Question Type 3: Finding equation of a plane given the normal and a point Bootcamps

Find the scalar equation of the plane with normal vector $\mathbf{n} = (0,1,-2)$ passing through the point $A(3,4,5)$.

Find the scalar equation of the plane with normal vector $\mathbf{n} = (1,1,1)$ passing through the point $A(1,0,2)$.

Find the scalar equation of the plane with normal vector $\mathbf{n} = (2,3,1)$ passing through the point $A(4,5,1)$.

Find the scalar equation of the plane with normal vector $\mathbf{n} = (1,-2,3)$ passing through the point $A(2,0,-1)$.

Find the scalar equation of the plane with normal vector $\mathbf{n} = (-4,3,0)$ passing through the point $A(0,2,1)$.

Find the scalar equation of the plane with normal vector $\mathbf{n} = (3,-3,6)$ passing through the point $A(2,5,-4)$.

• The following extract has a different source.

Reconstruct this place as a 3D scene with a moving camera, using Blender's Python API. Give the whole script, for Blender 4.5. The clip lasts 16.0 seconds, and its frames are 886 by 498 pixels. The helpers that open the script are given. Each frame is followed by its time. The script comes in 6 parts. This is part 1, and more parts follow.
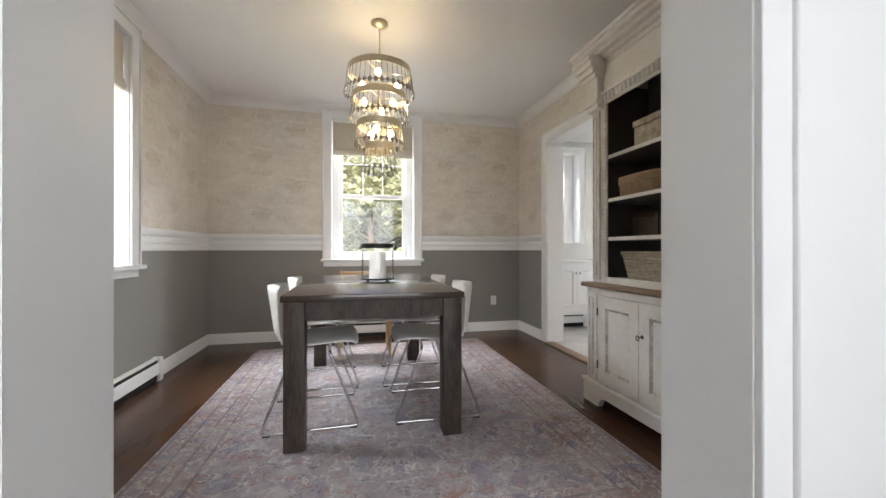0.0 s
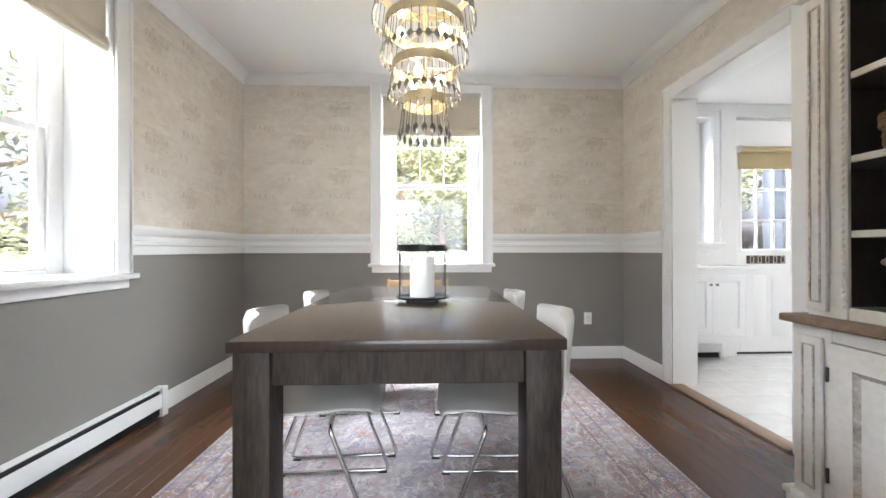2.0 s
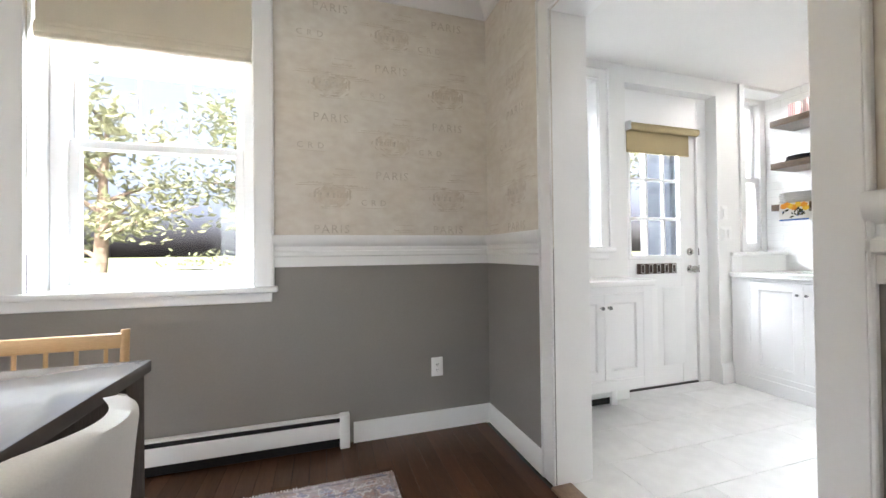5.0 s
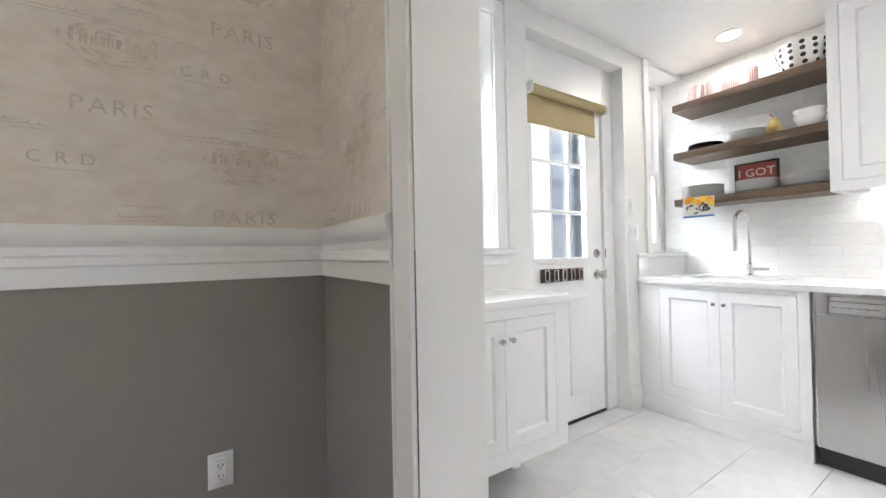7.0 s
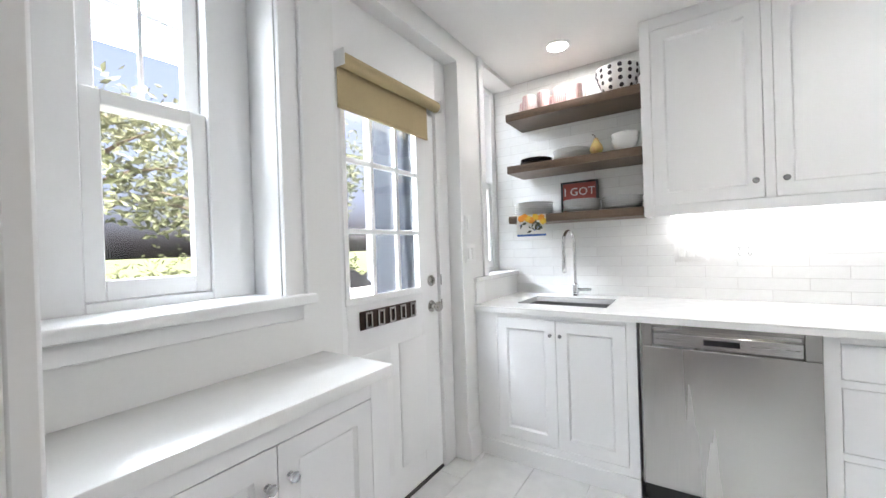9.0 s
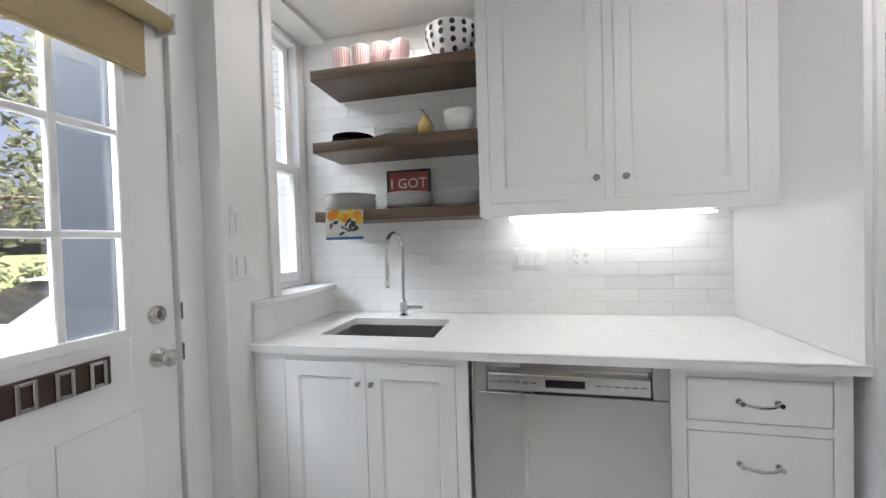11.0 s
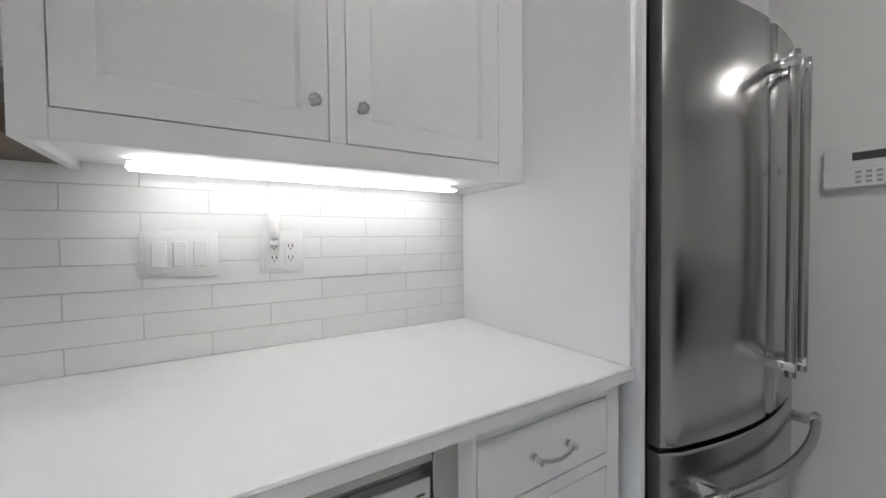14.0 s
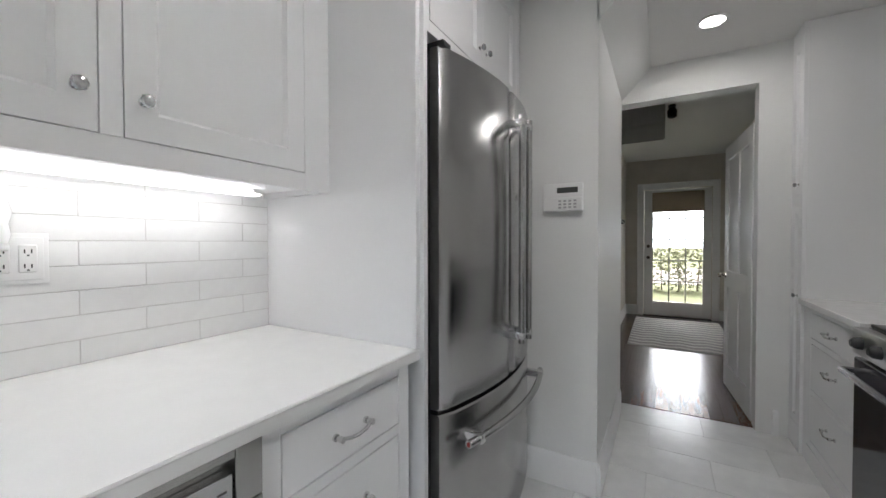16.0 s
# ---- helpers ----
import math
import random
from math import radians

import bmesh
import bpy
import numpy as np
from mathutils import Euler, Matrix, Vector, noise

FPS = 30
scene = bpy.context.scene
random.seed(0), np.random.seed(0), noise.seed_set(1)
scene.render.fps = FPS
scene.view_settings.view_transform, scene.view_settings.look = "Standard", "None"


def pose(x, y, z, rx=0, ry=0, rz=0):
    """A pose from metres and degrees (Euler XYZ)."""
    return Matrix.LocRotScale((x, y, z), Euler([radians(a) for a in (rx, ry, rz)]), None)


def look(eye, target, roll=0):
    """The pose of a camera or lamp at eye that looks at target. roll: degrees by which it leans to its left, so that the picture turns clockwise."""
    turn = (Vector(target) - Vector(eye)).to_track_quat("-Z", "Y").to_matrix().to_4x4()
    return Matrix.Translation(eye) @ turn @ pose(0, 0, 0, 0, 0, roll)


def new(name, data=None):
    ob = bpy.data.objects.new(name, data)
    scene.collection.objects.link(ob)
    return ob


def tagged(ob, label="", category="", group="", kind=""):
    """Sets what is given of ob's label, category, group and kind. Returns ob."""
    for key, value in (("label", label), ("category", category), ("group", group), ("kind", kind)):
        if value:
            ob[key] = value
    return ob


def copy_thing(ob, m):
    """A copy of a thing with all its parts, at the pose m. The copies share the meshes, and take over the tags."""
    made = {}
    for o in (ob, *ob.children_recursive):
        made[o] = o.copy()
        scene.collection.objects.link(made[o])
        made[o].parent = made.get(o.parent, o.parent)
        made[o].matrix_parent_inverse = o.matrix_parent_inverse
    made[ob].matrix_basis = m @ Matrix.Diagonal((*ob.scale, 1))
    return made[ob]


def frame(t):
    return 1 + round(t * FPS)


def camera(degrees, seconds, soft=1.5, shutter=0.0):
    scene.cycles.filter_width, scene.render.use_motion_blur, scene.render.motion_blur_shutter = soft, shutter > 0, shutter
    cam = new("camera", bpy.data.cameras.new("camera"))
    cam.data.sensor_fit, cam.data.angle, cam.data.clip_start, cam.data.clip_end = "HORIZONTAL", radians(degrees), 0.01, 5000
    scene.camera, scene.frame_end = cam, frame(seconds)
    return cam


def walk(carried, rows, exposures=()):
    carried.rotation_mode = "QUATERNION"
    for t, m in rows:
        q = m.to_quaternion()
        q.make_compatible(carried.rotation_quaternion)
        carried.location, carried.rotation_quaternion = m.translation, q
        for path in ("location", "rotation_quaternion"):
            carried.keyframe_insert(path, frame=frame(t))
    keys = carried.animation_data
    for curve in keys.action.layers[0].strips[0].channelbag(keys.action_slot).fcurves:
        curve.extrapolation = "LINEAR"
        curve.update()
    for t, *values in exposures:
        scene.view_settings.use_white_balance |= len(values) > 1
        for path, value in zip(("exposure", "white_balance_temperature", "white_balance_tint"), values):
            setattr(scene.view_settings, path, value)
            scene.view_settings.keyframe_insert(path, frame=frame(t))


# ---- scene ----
cam = camera(99.1, 16.0)
PATH = [
    (0, (0.108, 0.074, 1.044), (0.559, 2.022, 1.047), 0.0),
    (0.5, (0.138, 0.308, 1.048), (0.455, 2.283, 1.04), 0.1),
    (1, (0.214, 0.557, 1.046), (0.373, 2.551, 1.048), 0.0),
    (1.5, (0.242, 0.799, 1.035), (0.323, 2.797, 1.034), -0.0),
    (2, (0.31, 1.033, 1.064), (0.374, 3.032, 1.068), -0.1),
    (2.5, (0.432, 1.286, 1.086), (0.493, 3.285, 1.095), -0.1),
    (3, (0.559, 1.495, 1.097), (0.647, 3.493, 1.104), -0.1),
    (3.5, (0.694, 1.735, 1.111), (0.919, 3.723, 1.121), -0.1),
    (4, (0.841, 1.955, 1.112), (1.202, 3.922, 1.126), -0.3),
    (6.5, (1.653, 3.015, 1.091), (2.603, 4.775, 1.115), -1.0),
    (7, (1.789, 3.182, 1.113), (2.876, 4.861, 1.134), -1.1),
    (7.5, (1.942, 3.337, 1.152), (3.212, 4.881, 1.167), -1.2),
    (8, (2.079, 3.436, 1.194), (3.493, 4.851, 1.207), -1.4),
    (8.5, (2.197, 3.529, 1.241), (3.748, 4.791, 1.243), -1.7),
    (11, (3.063, 3.57, 1.31), (5.015, 4.004, 1.269), -1.7),
    (11.5, (3.218, 3.558, 1.313), (5.204, 3.782, 1.253), -1.6),
    (12, (3.396, 3.584, 1.287), (5.395, 3.527, 1.235), -1.6),
    (12.5, (3.582, 3.557, 1.258), (5.551, 3.214, 1.192), -1.3),
    (13, (3.746, 3.524, 1.245), (5.659, 2.947, 1.173), -0.9),
    (13.5, (3.813, 3.506, 1.238), (5.645, 2.706, 1.18), -0.9),
    (14, (3.851, 3.5, 1.236), (5.544, 2.436, 1.183), -0.6),
    (14.5, (3.828, 3.485, 1.236), (5.38, 2.224, 1.188), -0.4),
    (15, (3.797, 3.486, 1.234), (5.208, 2.068, 1.2), -0.3),
    (15.5, (3.775, 3.52, 1.244), (5.0, 1.94, 1.2), -0.3),
    (16, (3.747, 3.571, 1.241), (4.747, 1.839, 1.206), -0.1),
]
walk(cam, [(t, look(eye, target, roll)) for t, eye, target, roll in PATH], [(0.0, 2.7, 6600, 13), (0.5, 3.1, 6350, 13), (1.0, 3.12, 6250, 13), (2.0, 3.2, 6250, 12), (3.0, 3.25, 6400, 12), (4.0, 3.15, 6250, 12), (6.5, 2.95, 6400, 12), (8.5, 2.75, 6250, 12), (11.0, 2.02, 6300, 12), (13.0, 1.72, 6300, 12), (14.5, 1.6, 6250, 12), (16.0, 1.75, 6250, 12)])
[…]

Find the vector equation of the plane with normal vector $\mathbf{n} = (2,1,-1)$ passing through the point $A(1,2,3)$.

Find the scalar equation of the plane with normal vector $\mathbf{n} = (5,2,-3)$ passing through the point $A(1,-1,2)$.

Find the scalar equation of the plane with normal vector $\mathbf{n} = (7,0,-5)$ passing through the point $A(3,-2,4)$.

Find the vector equation of the plane with normal vector $\mathbf{n} = (0,4,5)$ passing through the point $A(-1,0,2)$.

Find the vector equation of the plane with normal vector $\mathbf{n} = (6,-2,3)$ passing through the point $A(4,4,4)$.

Find the scalar equation of the plane with normal vector $\mathbf{n} = \bigl(\tfrac12,\tfrac23,-\tfrac13\bigr)$ passing through the point $A(3,1,-2)$.